When to add waste allowance
Waste allowance is not just for beginners. Professionals build waste into estimates because real wood is not perfectly uniform. Common reasons include:
- Checking, splitting, cupping, twisting, and bowing
- Defects such as knots, sapwood, bark inclusion, and wane
- Extra trimming for squaring and final dimensioning
- Grain matching, color selection, and visual layout
- Offcuts generated by project-specific cut lists
A simple shelving project using standard softwood might need only 5% waste if your cuts are efficient. Fine furniture made from premium hardwood could need 10% to 20% or even more if you must match color and grain. The calculator’s waste dropdown lets you instantly see how that safety margin changes your order total.
Real-world examples
Example 1: Hardwood purchase. Suppose you need 12 boards, each 10 feet long, 8 inches wide, and 1 inch thick. The board foot formula gives 1 × 8 × 10 ÷ 12 = 6.67 board feet per board. For 12 boards, that is about 80.04 board feet. With a 10% allowance, you should plan on roughly 88.04 board feet.
Example 2: Framing lumber stack. You have 40 pieces of 2 × 6 actual size lumber at 8 feet long. Using the actual dimensions 1.5 inches by 5.5 inches, each board contains about 5.5 board feet. The total is 220 board feet, which equals about 18.33 cubic feet. That cubic-foot number is useful if you are planning rack space or transport volume.
Example 3: Finishing estimate. A woodworker has 15 boards, each 6 feet long and 7 inches wide. The visible face area per board is 6 × 7 ÷ 12 = 3.5 square feet. For 15 boards, that is 52.5 square feet on one face. If both faces and edges need finish, the material coverage requirement rises significantly. A calculator helps you establish the base area quickly before adjusting for sides and waste.

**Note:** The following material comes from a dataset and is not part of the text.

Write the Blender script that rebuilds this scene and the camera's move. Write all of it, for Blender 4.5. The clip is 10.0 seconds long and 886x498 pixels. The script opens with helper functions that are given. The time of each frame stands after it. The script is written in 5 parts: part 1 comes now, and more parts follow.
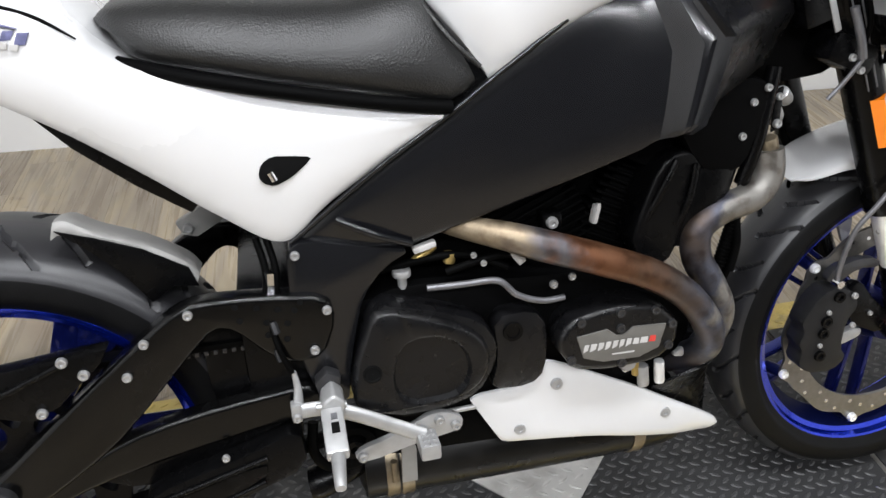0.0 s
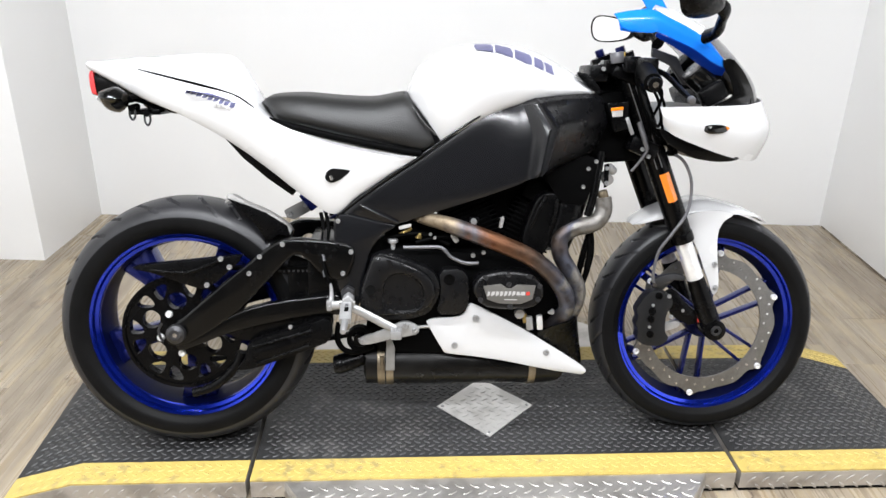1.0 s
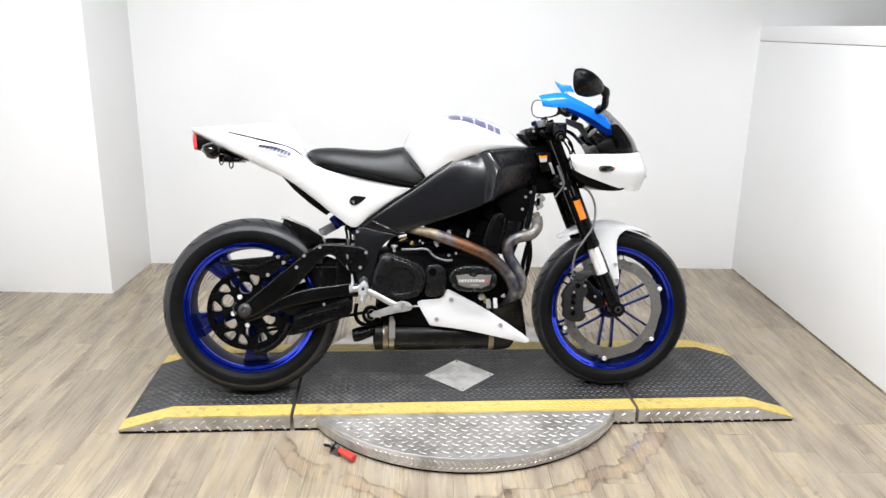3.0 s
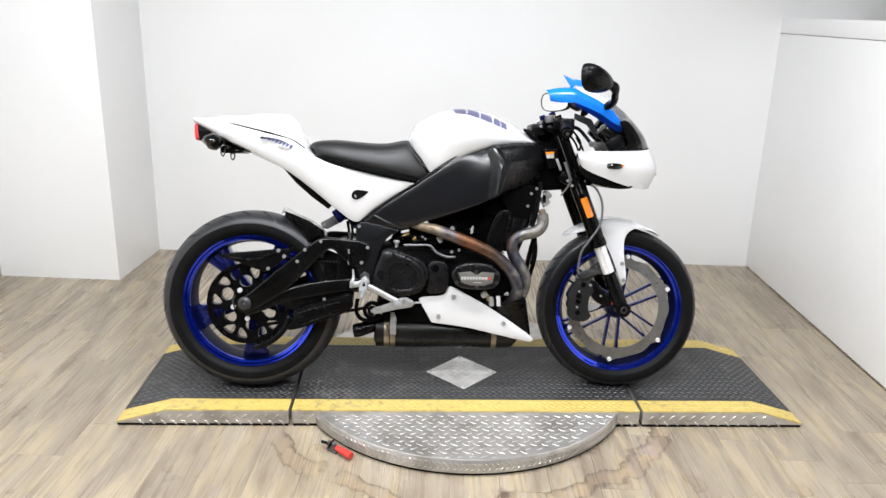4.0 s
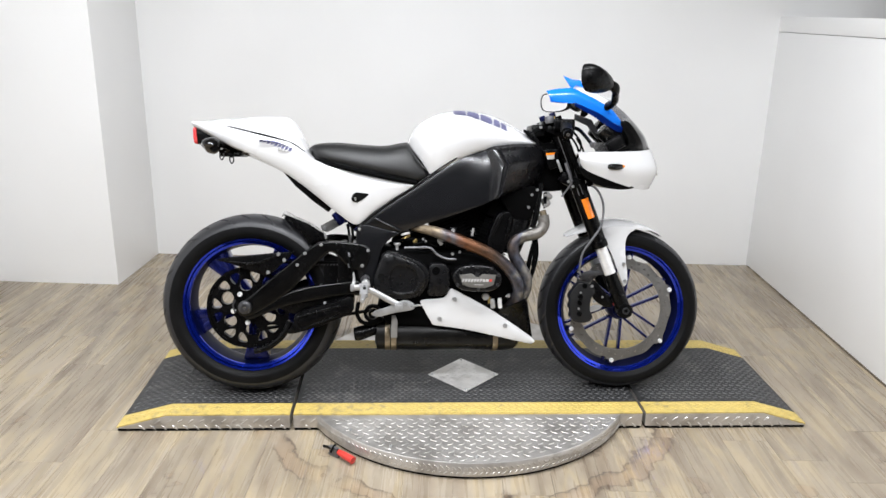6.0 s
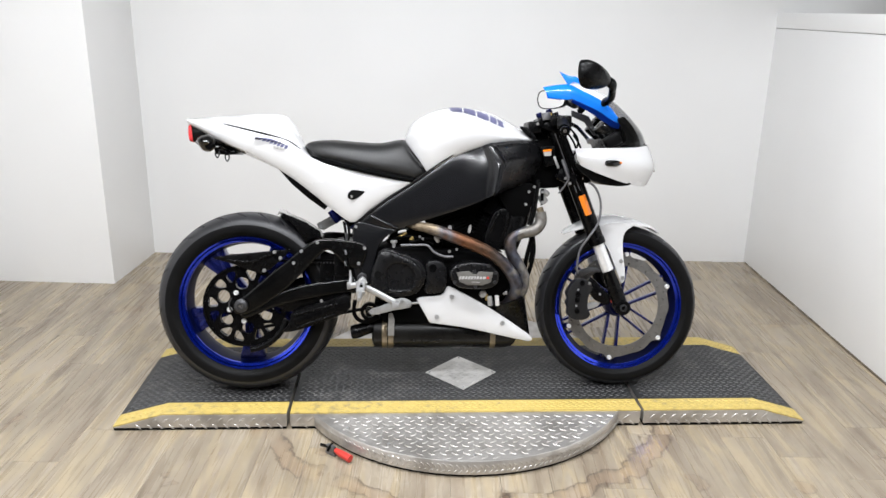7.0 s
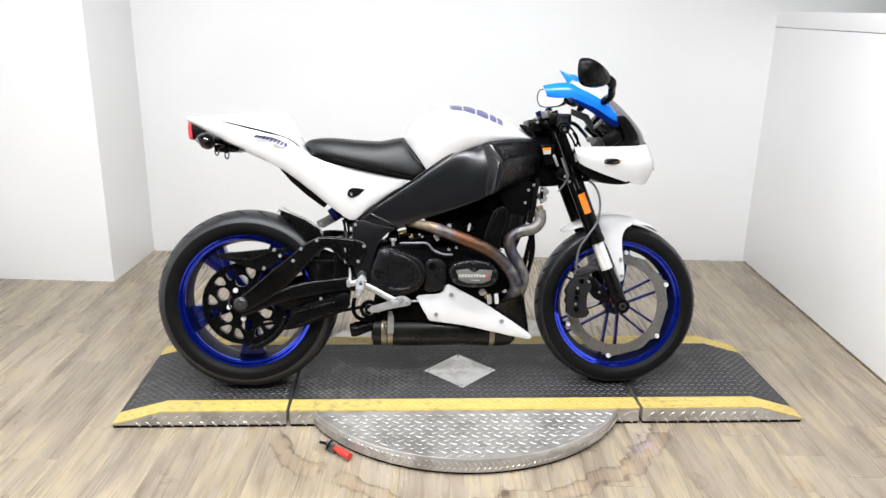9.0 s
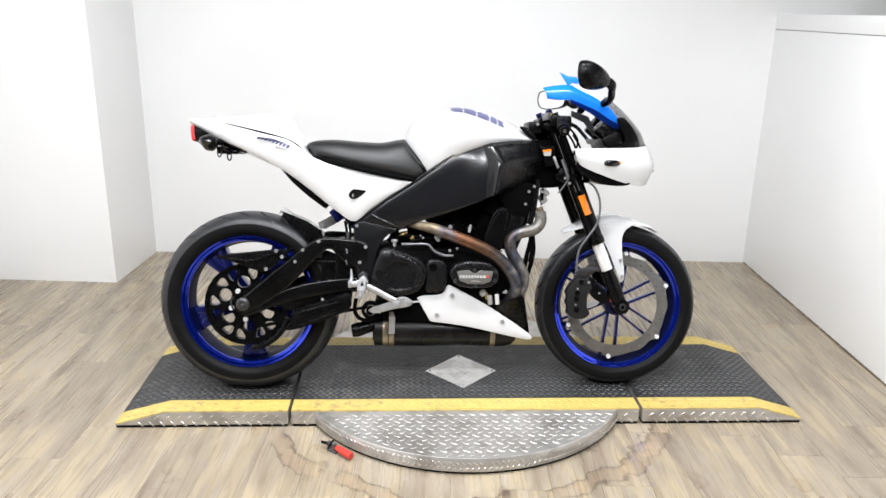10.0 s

Accuracy tips for buying lumber
- Measure actual size when precision matters, especially for surfaced boards.
- Use inches for width and thickness unless the supplier specifies otherwise.
- Check whether hardwood pricing is based on rough or surfaced dimensions.
- Separate structural softwood estimating from fine hardwood board foot buying.
- Round up your order when board selection quality is uncertain.
If you buy from a sawmill, ask whether thickness is listed before or after surfacing. Rough 4/4 lumber starts near 1 inch thick but may finish thinner after milling. The difference affects your final yield. For technical references on wood and forest products, consult the U.S. Forest Service, the USDA Forest Products Laboratory, and educational material from universities such as Penn State Extension.
Common mistakes a calculator helps prevent
- Mixing units incorrectly. People often multiply all dimensions as if they were in the same unit. A calculator standardizes everything before computing.
- Using nominal instead of actual dimensions. This can overstate or understate material totals.
- Ignoring quantity. One board may seem small, but bulk totals rise fast.
- Skipping waste. This can lead to shortages, delayed projects, and second delivery charges.
- Confusing board feet with square feet. Volume and surface coverage are not the same.
Why board foot pricing matters
Hardwood sellers often quote a price per board foot because widths and lengths vary. Instead of forcing every board into a fixed retail size, board foot pricing allows a flexible and fair volume-based approach. If white oak is priced at $8 per board foot and your calculator shows you need 65 board feet before waste, your base material cost is about $520. Add 10% waste and the order becomes 71.5 board feet, or about $572. This is why volume calculations are central to budgeting.
Softwood framing lumber, by contrast, is commonly sold per piece rather than by board foot. However, board foot and cubic foot values are still useful for comparing how much wood one size contains relative to another. This can help when evaluating substitutes, checking load sizes, or comparing quoted bundles.
How this calculator helps contractors, woodworkers, and homeowners
Contractors can use it for rough estimating and ordering. Woodworkers can use it to plan stock purchases, optimize cut lists, and understand yield from rough boards. Homeowners can use it when buying lumber for decks, sheds, shelving, workbenches, raised garden beds, or trim-related projects. The chart adds a visual layer, helping you compare board feet, cubic feet, and surface area at a glance.
For the best results, take measurements carefully and double-check whether your supplier’s pricing is based on rough dimensions, surfaced dimensions, actual size, or nominal size. Once those basics are clear, a wood measurement calculator in feet becomes one of the most practical tools in your estimating workflow.
Final thoughts
A reliable wood measurement calculator in feet saves time, improves material planning, and reduces costly mistakes. Whether you are pricing hardwood, estimating framing stock, planning shop storage, or calculating finish coverage, the combination of board feet, cubic feet, and square feet gives you a stronger understanding of the material you are buying. Use actual dimensions whenever possible, include a reasonable waste allowance, and let the calculator handle the math so you can focus on building, milling, and finishing with confidence.